The adoption path for Dusk is also different from the usual crypto playbook. The standard playbook is to chase liquidity first and compliance later. Dusk is trying to build with the assumption that regulated venues, issuance platforms, and compliance oriented products will be the long term sources of durable activity. That means the chain has to care about onboarding, identity checks where required, policy enforcement, and the boring details of how assets move and settle. It also means growth may look slower in the early stages, because regulated adoption moves at committee speed. But the payoff, if it lands, is usage that is less fragile and less dependent on cycles.
There is a real risk baked into this strategy and it is worth saying plainly. Regulation aware crypto can become trapped in the middle, too constrained for the freewheeling crypto crowd and not trusted enough for institutions. Dusk has to prove that its privacy is not suspicious to supervisors and that its compliance posture does not destroy composability and user experience. It must show that confidential assets can still be integrated, audited, and managed without turning every interaction into legal friction. This is not a marketing battle. It is a product execution battle that takes years, not weeks.

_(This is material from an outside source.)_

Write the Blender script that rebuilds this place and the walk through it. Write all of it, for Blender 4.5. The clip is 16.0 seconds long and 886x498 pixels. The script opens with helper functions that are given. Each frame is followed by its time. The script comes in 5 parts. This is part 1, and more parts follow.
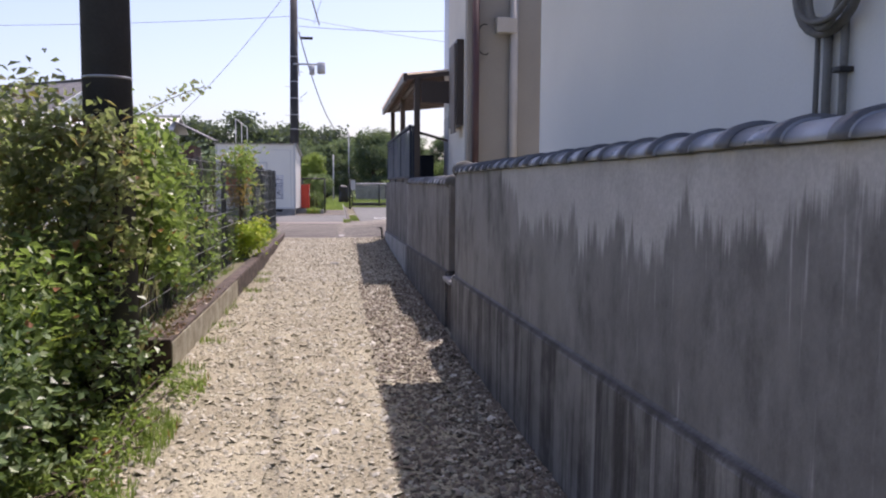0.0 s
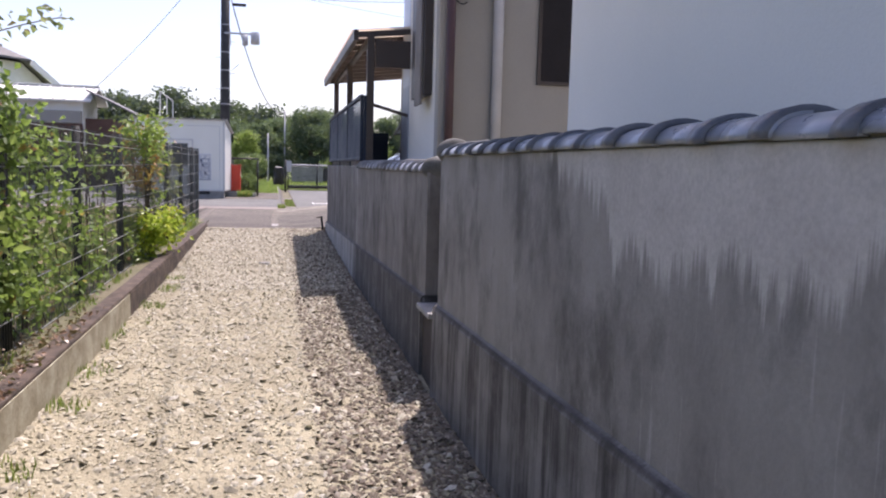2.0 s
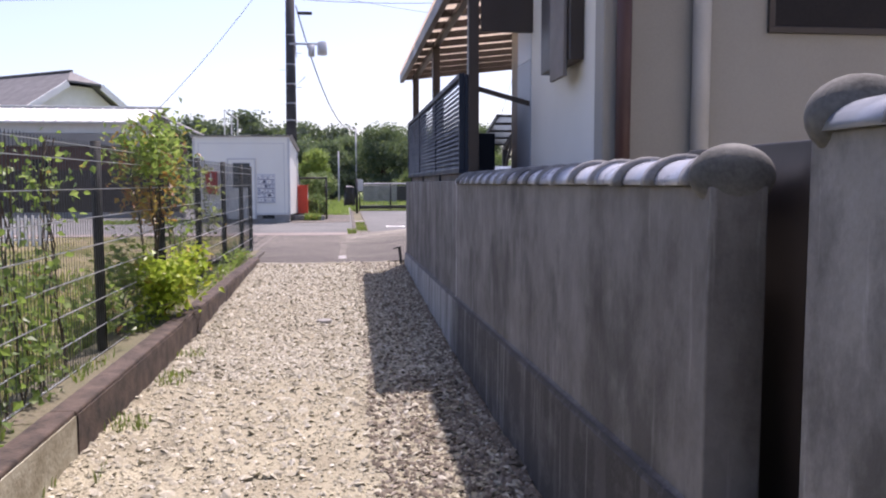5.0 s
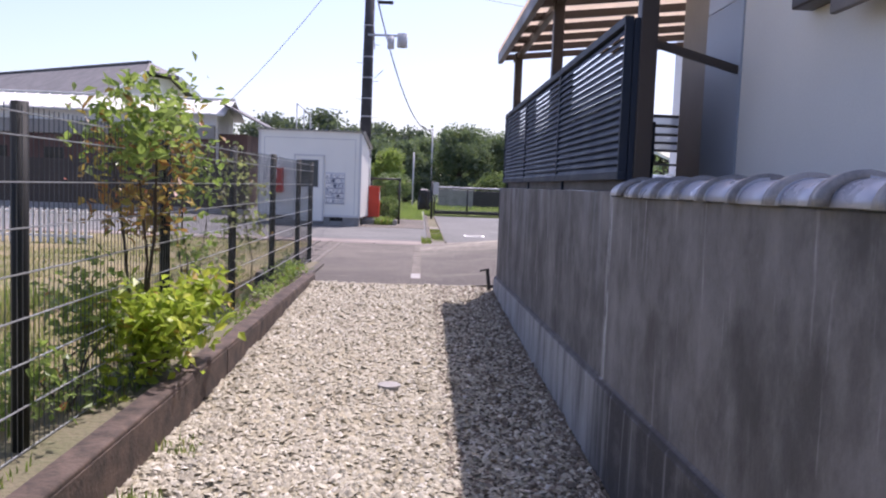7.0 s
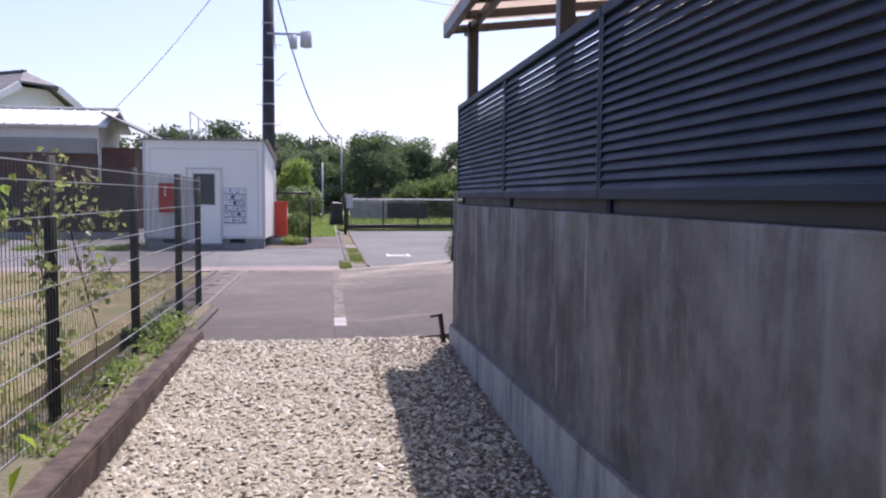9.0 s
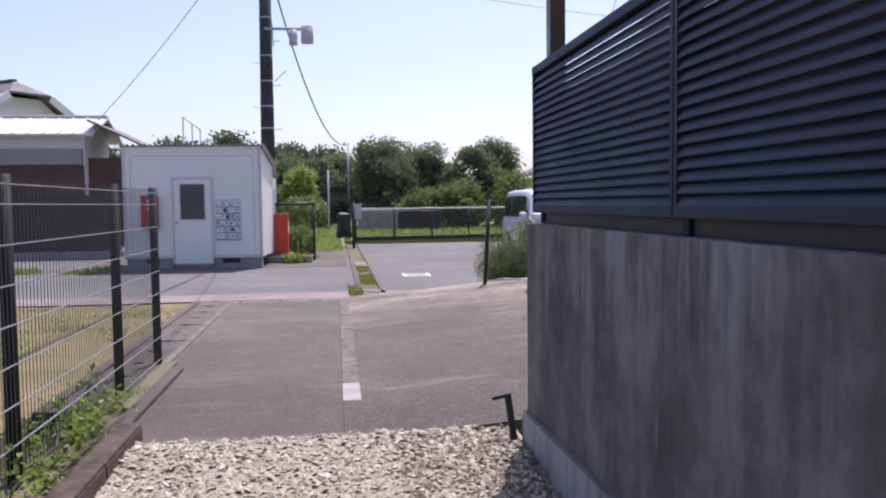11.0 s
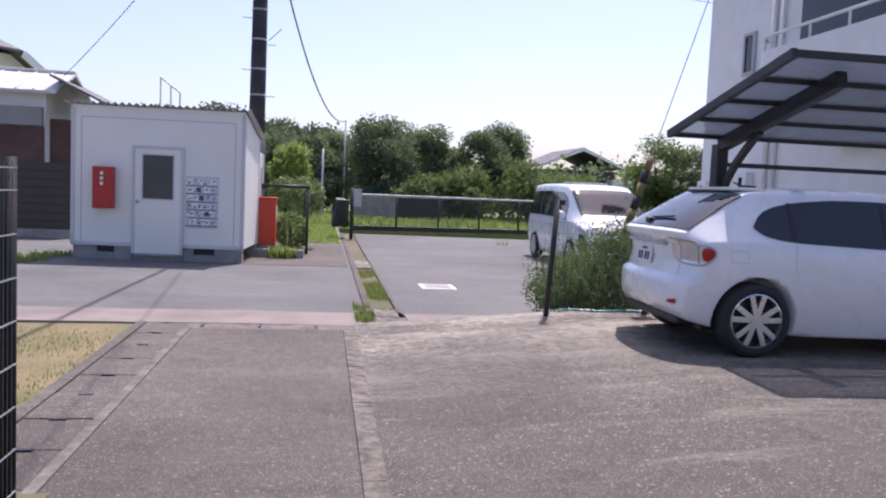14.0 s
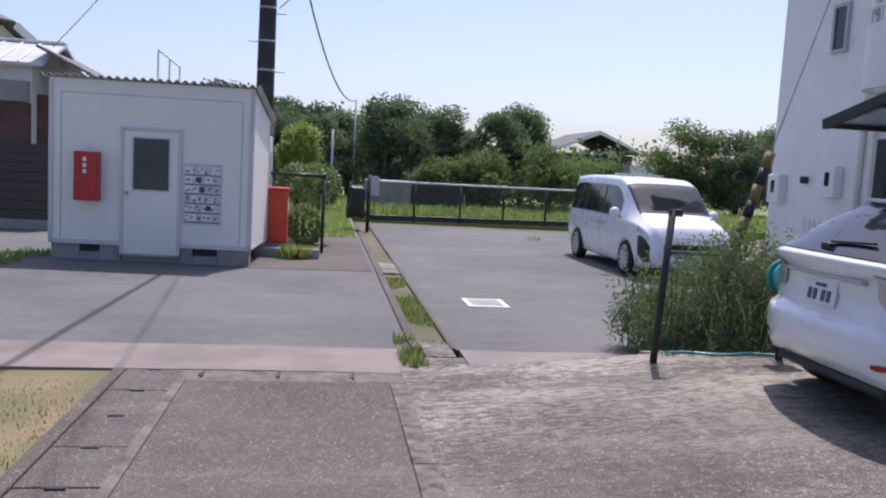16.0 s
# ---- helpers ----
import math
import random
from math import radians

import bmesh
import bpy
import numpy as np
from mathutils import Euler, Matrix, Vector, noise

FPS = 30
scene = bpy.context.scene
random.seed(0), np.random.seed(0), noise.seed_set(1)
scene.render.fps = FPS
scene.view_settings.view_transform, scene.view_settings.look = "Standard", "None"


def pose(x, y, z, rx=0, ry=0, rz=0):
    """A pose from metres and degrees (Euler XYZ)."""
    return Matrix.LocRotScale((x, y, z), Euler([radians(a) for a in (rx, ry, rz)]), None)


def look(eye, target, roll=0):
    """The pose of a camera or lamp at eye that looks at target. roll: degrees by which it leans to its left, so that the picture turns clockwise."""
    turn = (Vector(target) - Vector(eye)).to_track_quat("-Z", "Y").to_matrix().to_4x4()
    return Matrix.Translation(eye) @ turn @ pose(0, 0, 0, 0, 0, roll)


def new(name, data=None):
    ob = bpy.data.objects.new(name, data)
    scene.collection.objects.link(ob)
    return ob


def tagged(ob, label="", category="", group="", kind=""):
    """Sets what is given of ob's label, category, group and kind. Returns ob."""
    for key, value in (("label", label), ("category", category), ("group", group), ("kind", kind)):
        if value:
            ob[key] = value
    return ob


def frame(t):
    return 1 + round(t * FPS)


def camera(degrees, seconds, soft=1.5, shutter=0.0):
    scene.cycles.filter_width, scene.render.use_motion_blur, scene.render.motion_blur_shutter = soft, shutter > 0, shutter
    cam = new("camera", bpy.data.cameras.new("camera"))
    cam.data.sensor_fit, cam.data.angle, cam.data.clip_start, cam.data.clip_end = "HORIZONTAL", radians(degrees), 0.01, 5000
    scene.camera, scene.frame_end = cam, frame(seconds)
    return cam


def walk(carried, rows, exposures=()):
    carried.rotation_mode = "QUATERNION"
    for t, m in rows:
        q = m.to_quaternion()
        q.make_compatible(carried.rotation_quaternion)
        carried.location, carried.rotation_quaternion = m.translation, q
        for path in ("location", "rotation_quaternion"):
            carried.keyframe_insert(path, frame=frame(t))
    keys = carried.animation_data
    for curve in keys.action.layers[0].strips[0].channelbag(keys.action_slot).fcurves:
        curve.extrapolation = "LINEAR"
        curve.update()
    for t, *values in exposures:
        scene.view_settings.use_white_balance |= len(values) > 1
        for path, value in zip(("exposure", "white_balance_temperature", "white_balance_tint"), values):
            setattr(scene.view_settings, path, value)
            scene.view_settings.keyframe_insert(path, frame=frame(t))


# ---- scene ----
cam = camera(58.0, 16.0, 2.1)
PATH = [
    (0, (0.279, 0.229, 1.315), (0.536, 2.206, 1.151), 0.3),
    (0.5, (0.245, 0.835, 1.316), (0.61, 2.793, 1.129), 1.0),
    (1, (0.251, 1.463, 1.314), (0.565, 3.429, 1.126), 0.2),
    (1.5, (0.261, 2.031, 1.323), (0.597, 3.991, 1.104), 1.5),
    (2, (0.322, 2.626, 1.338), (0.735, 4.572, 1.135), 1.5),
    (2.5, (0.275, 3.229, 1.349), (0.503, 5.211, 1.204), 0.9),
    (3, (0.2, 3.865, 1.382), (0.504, 5.834, 1.21), 1.3),
    (5.5, (0.468, 6.756, 1.304), (0.677, 8.739, 1.148), -0.2),
    (6, (0.467, 7.471, 1.322), (0.576, 9.465, 1.214), 2.1),
    (6.5, (0.448, 8.092, 1.297), (0.561, 10.081, 1.118), 1.4),
    (7, (0.361, 8.705, 1.322), (0.422, 10.698, 1.165), 2.2),
    (7.5, (0.303, 9.358, 1.335), (0.523, 11.338, 1.151), 1.1),
    (8, (0.27, 10.019, 1.341), (0.512, 11.992, 1.123), 0.7),
    (8.5, (0.267, 10.655, 1.378), (0.616, 12.617, 1.208), 1.7),
    (9, (0.201, 11.368, 1.395), (0.485, 13.344, 1.265), 0.4),
    (9.5, (0.106, 12.082, 1.441), (0.403, 14.057, 1.333), 0.0),
    (12, (0.302, 15.347, 1.454), (0.535, 17.33, 1.339), -0.6),
    (12.5, (0.235, 15.956, 1.468), (0.481, 17.938, 1.357), 0.7),
    (13, (0.188, 16.532, 1.47), (0.519, 18.498, 1.311), 0.0),
    (13.5, (0.157, 17.121, 1.493), (0.387, 19.103, 1.353), 0.4),
    (14, (0.016, 17.721, 1.555), (0.314, 19.694, 1.407), 2.5),
    (14.5, (-0.008, 18.274, 1.612), (0.273, 20.251, 1.503), 0.7),
    (15, (-0.145, 18.869, 1.674), (0.211, 20.831, 1.525), 2.9),
    (15.5, (-0.193, 19.43, 1.724), (0.133, 21.399, 1.596), 1.8),
    (16, (-0.307, 20.02, 1.724), (-0.011, 21.988, 1.528), 3.2),
]
EXPOSURES = [(0, 0.48, 6450, 28), (0.8, 0.74, 6480, 27), (6, 0.68, 6300, 30), (9, 0.58, 6120, 31), (12.5, 0.34, 6270, 29), (14, 0.45, 6180, 29), (14.8, 0.40, 6080, 28), (15.5, 0.31, 6040, 26), (16, 0.18, 6020, 25)]
walk(cam, [(t, look(eye, target, roll)) for t, eye, target, roll in PATH], EXPOSURES)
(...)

What makes Dusk compelling is that it is aiming at a problem that will not go away, which is the need for markets to be both programmable and discreet. Public chains are incredible at programmability but often reckless about information leakage. Traditional systems are discreet but expensive, slow, and fragmented. Dusk is trying to build the bridge between those worlds by treating privacy as structured visibility and by treating compliance as a design constraint rather than a bolt on rulebook. If it succeeds, the chain will not win because it is louder than competitors. It will win because it offers a place where real finance can finally admit what it has always needed, which is confidentiality that can still stand up to accountability.